* Work to be completed
Lines containing the word "scene" are to be located and copied.

───── Records provided ─────

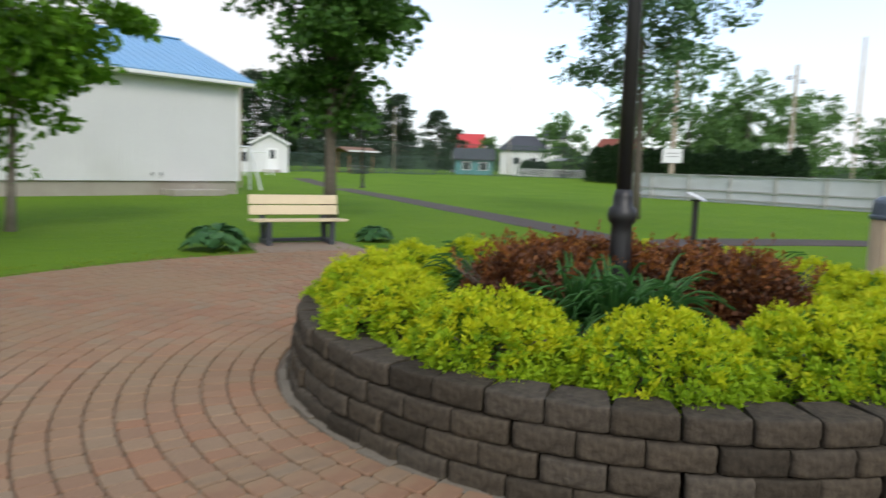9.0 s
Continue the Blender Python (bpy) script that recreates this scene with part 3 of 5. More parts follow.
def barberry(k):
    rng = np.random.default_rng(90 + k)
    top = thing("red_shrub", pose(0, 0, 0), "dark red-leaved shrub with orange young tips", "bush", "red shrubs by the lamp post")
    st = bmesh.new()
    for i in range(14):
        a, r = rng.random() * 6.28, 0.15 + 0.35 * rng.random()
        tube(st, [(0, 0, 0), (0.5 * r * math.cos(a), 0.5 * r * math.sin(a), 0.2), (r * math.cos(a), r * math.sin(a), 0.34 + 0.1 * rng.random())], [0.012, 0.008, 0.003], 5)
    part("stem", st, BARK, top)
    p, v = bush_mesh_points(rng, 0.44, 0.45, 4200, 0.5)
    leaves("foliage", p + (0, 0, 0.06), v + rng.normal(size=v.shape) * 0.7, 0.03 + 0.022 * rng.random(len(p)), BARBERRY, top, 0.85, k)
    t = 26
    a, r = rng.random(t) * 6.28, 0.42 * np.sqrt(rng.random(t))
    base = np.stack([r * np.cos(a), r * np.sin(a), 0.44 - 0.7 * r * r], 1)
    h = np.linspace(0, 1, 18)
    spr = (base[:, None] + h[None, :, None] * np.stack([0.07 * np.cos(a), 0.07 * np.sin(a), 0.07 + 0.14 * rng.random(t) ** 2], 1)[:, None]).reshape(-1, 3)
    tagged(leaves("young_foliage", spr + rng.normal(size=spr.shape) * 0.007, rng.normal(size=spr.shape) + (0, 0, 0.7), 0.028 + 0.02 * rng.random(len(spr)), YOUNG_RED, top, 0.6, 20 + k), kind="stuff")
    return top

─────
───── Records provided ─────

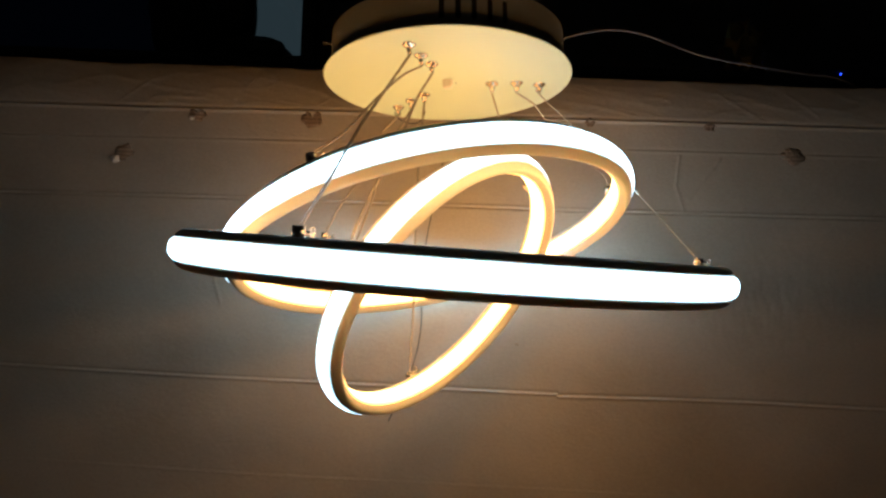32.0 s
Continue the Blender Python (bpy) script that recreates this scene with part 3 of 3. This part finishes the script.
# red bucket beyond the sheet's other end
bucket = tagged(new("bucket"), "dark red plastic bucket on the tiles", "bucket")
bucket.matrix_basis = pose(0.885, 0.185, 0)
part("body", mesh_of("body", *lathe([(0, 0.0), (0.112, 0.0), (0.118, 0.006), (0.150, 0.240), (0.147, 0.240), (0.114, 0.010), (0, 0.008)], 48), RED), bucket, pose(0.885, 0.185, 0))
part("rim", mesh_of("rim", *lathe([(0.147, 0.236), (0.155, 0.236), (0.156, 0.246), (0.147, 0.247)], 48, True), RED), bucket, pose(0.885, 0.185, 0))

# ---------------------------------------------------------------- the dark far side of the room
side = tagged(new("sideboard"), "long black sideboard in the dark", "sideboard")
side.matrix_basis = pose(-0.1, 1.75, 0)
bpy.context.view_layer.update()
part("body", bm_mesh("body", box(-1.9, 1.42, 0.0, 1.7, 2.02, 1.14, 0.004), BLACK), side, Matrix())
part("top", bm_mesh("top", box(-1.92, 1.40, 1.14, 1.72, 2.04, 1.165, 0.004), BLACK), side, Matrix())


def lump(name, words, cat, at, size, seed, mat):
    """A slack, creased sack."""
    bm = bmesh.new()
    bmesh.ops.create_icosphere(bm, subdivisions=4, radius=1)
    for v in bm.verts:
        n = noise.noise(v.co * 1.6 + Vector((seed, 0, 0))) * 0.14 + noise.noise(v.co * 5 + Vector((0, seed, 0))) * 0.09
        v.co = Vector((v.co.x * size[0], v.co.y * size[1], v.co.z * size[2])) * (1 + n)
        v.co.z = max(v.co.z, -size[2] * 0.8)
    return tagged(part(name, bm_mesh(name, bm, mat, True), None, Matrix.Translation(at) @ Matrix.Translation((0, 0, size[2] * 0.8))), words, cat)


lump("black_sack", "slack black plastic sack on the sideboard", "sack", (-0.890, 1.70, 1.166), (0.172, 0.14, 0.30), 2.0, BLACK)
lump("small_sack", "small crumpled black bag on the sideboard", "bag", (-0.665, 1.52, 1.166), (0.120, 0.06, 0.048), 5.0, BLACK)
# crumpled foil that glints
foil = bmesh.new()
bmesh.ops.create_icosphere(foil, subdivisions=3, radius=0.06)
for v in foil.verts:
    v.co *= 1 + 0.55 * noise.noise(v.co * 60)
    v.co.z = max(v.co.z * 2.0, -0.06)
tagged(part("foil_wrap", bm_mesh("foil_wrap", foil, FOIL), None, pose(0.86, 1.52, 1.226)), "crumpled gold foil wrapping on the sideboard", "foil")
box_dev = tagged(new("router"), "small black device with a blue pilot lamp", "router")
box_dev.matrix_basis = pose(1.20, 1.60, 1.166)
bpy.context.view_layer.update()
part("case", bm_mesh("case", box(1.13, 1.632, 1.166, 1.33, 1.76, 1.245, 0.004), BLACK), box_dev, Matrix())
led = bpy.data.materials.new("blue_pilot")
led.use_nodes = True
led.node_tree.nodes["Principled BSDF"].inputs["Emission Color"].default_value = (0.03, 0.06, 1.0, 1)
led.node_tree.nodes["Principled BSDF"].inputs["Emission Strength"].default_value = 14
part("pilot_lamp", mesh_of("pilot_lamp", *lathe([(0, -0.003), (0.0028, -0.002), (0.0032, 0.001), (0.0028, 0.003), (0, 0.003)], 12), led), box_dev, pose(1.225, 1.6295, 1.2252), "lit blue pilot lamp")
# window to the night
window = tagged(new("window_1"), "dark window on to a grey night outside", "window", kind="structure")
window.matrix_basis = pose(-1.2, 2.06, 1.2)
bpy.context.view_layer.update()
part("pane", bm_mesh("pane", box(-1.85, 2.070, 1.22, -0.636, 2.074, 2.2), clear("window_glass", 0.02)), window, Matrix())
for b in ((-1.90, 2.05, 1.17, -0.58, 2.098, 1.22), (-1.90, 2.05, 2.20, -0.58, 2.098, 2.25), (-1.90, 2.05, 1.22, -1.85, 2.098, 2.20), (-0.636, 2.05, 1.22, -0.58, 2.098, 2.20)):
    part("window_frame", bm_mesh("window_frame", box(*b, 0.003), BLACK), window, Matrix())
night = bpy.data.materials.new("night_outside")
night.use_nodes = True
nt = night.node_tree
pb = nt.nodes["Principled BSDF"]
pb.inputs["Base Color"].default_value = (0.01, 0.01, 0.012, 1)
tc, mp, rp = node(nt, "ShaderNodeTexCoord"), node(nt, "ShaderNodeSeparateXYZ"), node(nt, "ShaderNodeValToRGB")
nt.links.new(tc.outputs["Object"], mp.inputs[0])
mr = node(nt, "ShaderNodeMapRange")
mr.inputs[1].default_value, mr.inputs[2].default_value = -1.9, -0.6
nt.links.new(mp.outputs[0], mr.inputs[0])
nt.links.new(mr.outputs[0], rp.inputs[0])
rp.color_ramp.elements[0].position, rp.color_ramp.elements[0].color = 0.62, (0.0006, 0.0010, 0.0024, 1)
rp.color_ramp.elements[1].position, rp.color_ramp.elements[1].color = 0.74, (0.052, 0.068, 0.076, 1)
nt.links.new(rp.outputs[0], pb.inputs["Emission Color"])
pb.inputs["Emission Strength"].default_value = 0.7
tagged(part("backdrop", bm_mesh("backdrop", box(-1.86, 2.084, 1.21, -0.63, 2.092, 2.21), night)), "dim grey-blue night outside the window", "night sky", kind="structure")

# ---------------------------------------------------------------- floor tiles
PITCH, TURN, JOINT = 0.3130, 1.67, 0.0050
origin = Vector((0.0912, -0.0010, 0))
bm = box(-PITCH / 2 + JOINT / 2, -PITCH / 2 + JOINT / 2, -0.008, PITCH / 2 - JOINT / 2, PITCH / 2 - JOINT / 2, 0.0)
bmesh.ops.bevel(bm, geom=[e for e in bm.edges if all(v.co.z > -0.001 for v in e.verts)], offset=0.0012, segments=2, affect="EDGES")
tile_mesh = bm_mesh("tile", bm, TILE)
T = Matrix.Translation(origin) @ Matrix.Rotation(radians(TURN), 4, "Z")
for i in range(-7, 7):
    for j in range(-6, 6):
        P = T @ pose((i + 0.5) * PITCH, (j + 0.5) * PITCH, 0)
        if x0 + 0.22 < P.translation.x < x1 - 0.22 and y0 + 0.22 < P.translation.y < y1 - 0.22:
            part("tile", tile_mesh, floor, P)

─────

* Response below
Continue the Blender Python (bpy) script that recreates this scene with part 3 of 5. More parts follow.
Continue the Blender Python (bpy) script that recreates this scene with part 3 of 3. This part finishes the script.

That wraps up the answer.